Repeat the listing word for word. No pictures belong in the copy.

* Collected material
↓
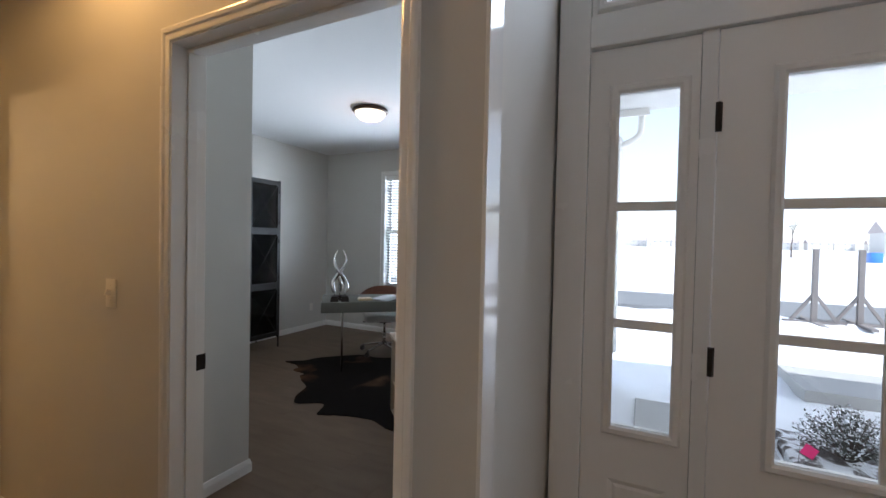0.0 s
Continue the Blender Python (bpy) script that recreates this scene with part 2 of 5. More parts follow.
M_BAND = mat("dark_woven_band", (0.012, 0.010, 0.010), 0.9, spec=0.08, var=0.3, scale=60, bump=0.4)
M_ORANGE = mat("orange_plastic", (0.86, 0.32, 0.02), 0.35, var=0.03)
M_CLEARP = mat("clear_soap_bottle", (0.75, 0.76, 0.74), 0.2, var=0.02)
M_SHADE = glow("lit_frosted_glass", (1.0, 0.82, 0.60), 0.75)
M_DISC = glow("lit_downlight", (1.0, 0.55, 0.25), 5.0)
M_SCONCE = glow("lit_sconce_glass", (1.0, 0.72, 0.42), 3.0)
M_WALNUTF = mat("thin_walnut_frame", (0.09, 0.05, 0.03), 0.4, var=0.2, scale=30)
M_PAPERW = mat("white_mat_board", (0.80, 0.79, 0.75), 0.8, var=0.02)
M_WATER = ramp_mat("ochre_wash", [(0.3, (0.62, 0.55, 0.36)), (0.5, (0.70, 0.70, 0.66)), (0.7, (0.45, 0.52, 0.52))], 0.8, 7, 4, 0.8, (1, 1, 3), 0.05, 200)
M_DARKWASH = ramp_mat("dark_green_wash", [(0.3, (0.03, 0.05, 0.05)), (0.5, (0.07, 0.10, 0.10)), (0.7, (0.26, 0.33, 0.34))], 0.8, 14, 4, 0.5, (1, 1, 3), 0.05, 200)
M_OCHRE = ramp_mat("ochre_brushwork", [(0.3, (0.62, 0.46, 0.20)), (0.55, (0.72, 0.62, 0.40)), (0.75, (0.78, 0.74, 0.64))], 0.8, 12, 4, 0.5, (1, 1, 4), 0.05, 200)
M_FRAME = mat("pale_champagne_metal", (0.42, 0.36, 0.28), 0.42, 0.35, var=0.06, scale=12)
M_LAMPARM = mat("dark_nickel", (0.16, 0.155, 0.15), 0.35, 0.8, var=0.05)
M_GLOSSBOARD = mat("gloss_white_board", (0.80, 0.79, 0.76), 0.14, var=0.03, scale=3, bump=0.02, fine=50, coat=0.4)


def woven(base):
    """Rows of knots on the pale fibre."""
    nt = base.node_tree
    b = nt.nodes["Principled BSDF"]
    co = nt.nodes.new("ShaderNodeTexCoord")
    w = nt.nodes.new("ShaderNodeTexWave")
    w.bands_direction = "Z"
    w.inputs["Scale"].default_value, w.inputs["Distortion"].default_value = 30.0, 0.6
    nt.links.new(co.outputs["Object"], w.inputs["Vector"])
    bp = nt.nodes.new("ShaderNodeBump")
    bp.inputs["Strength"].default_value, bp.inputs["Distance"].default_value = 1.0, 0.006
    nt.links.new(w.outputs["Fac"], bp.inputs["Height"])
    nt.links.new(b.inputs["Normal"].links[0].from_socket, bp.inputs["Normal"])
    nt.links.new(bp.outputs[0], b.inputs["Normal"])
    return base


M_WEAVE = woven(M_WEAVE_PLAIN)
M_BRONZE = mat("dark_bronze_rim", (0.055, 0.030, 0.018), 0.35, 0.7, var=0.2, scale=20)
M_CANVAS = ramp_mat("speckled_canvas", [(0.0, (0.06, 0.06, 0.065)), (0.45, (0.17, 0.17, 0.18)), (0.58, (0.33, 0.33, 0.34)), (0.70, (0.78, 0.78, 0.78))], 0.6, 34, 3, 0.6, (1, 1, 0.55), 0.1, 300)
M_CANVAS_EDGE = ramp_mat("spotted_canvas_edge", [(0.0, (0.014, 0.012, 0.014)), (0.56, (0.30, 0.22, 0.15))], 0.6, 14, 1, 0.0, (0.1, 1, 1), 0.1, 300, hard=True)
M_SNOW = ramp_mat("packed_snow", [(0.3, (0.78, 0.80, 0.83)), (0.7, (0.88, 0.89, 0.90))], 0.6, 0.7, 6, bump=0.6, bump_scale=5)
M_ROAD = mat("wet_asphalt", (0.16, 0.165, 0.17), 0.6, var=0.25, scale=1.5, bump=0.2)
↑
* Worked answer
0.0 s
Continue the Blender Python (bpy) script that recreates this scene with part 2 of 5. More parts follow.
M_BAND = mat("dark_woven_band", (0.012, 0.010, 0.010), 0.9, spec=0.08, var=0.3, scale=60, bump=0.4)
M_ORANGE = mat("orange_plastic", (0.86, 0.32, 0.02), 0.35, var=0.03)
M_CLEARP = mat("clear_soap_bottle", (0.75, 0.76, 0.74), 0.2, var=0.02)
M_SHADE = glow("lit_frosted_glass", (1.0, 0.82, 0.60), 0.75)
M_DISC = glow("lit_downlight", (1.0, 0.55, 0.25), 5.0)
M_SCONCE = glow("lit_sconce_glass", (1.0, 0.72, 0.42), 3.0)
M_WALNUTF = mat("thin_walnut_frame", (0.09, 0.05, 0.03), 0.4, var=0.2, scale=30)
M_PAPERW = mat("white_mat_board", (0.80, 0.79, 0.75), 0.8, var=0.02)
M_WATER = ramp_mat("ochre_wash", [(0.3, (0.62, 0.55, 0.36)), (0.5, (0.70, 0.70, 0.66)), (0.7, (0.45, 0.52, 0.52))], 0.8, 7, 4, 0.8, (1, 1, 3), 0.05, 200)
M_DARKWASH = ramp_mat("dark_green_wash", [(0.3, (0.03, 0.05, 0.05)), (0.5, (0.07, 0.10, 0.10)), (0.7, (0.26, 0.33, 0.34))], 0.8, 14, 4, 0.5, (1, 1, 3), 0.05, 200)
M_OCHRE = ramp_mat("ochre_brushwork", [(0.3, (0.62, 0.46, 0.20)), (0.55, (0.72, 0.62, 0.40)), (0.75, (0.78, 0.74, 0.64))], 0.8, 12, 4, 0.5, (1, 1, 4), 0.05, 200)
M_FRAME = mat("pale_champagne_metal", (0.42, 0.36, 0.28), 0.42, 0.35, var=0.06, scale=12)
M_LAMPARM = mat("dark_nickel", (0.16, 0.155, 0.15), 0.35, 0.8, var=0.05)
M_GLOSSBOARD = mat("gloss_white_board", (0.80, 0.79, 0.76), 0.14, var=0.03, scale=3, bump=0.02, fine=50, coat=0.4)


def woven(base):
    """Rows of knots on the pale fibre."""
    nt = base.node_tree
    b = nt.nodes["Principled BSDF"]
    co = nt.nodes.new("ShaderNodeTexCoord")
    w = nt.nodes.new("ShaderNodeTexWave")
    w.bands_direction = "Z"
    w.inputs["Scale"].default_value, w.inputs["Distortion"].default_value = 30.0, 0.6
    nt.links.new(co.outputs["Object"], w.inputs["Vector"])
    bp = nt.nodes.new("ShaderNodeBump")
    bp.inputs["Strength"].default_value, bp.inputs["Distance"].default_value = 1.0, 0.006
    nt.links.new(w.outputs["Fac"], bp.inputs["Height"])
    nt.links.new(b.inputs["Normal"].links[0].from_socket, bp.inputs["Normal"])
    nt.links.new(bp.outputs[0], b.inputs["Normal"])
    return base


M_WEAVE = woven(M_WEAVE_PLAIN)
M_BRONZE = mat("dark_bronze_rim", (0.055, 0.030, 0.018), 0.35, 0.7, var=0.2, scale=20)
M_CANVAS = ramp_mat("speckled_canvas", [(0.0, (0.06, 0.06, 0.065)), (0.45, (0.17, 0.17, 0.18)), (0.58, (0.33, 0.33, 0.34)), (0.70, (0.78, 0.78, 0.78))], 0.6, 34, 3, 0.6, (1, 1, 0.55), 0.1, 300)
M_CANVAS_EDGE = ramp_mat("spotted_canvas_edge", [(0.0, (0.014, 0.012, 0.014)), (0.56, (0.30, 0.22, 0.15))], 0.6, 14, 1, 0.0, (0.1, 1, 1), 0.1, 300, hard=True)
M_SNOW = ramp_mat("packed_snow", [(0.3, (0.78, 0.80, 0.83)), (0.7, (0.88, 0.89, 0.90))], 0.6, 0.7, 6, bump=0.6, bump_scale=5)
M_ROAD = mat("wet_asphalt", (0.16, 0.165, 0.17), 0.6, var=0.25, scale=1.5, bump=0.2)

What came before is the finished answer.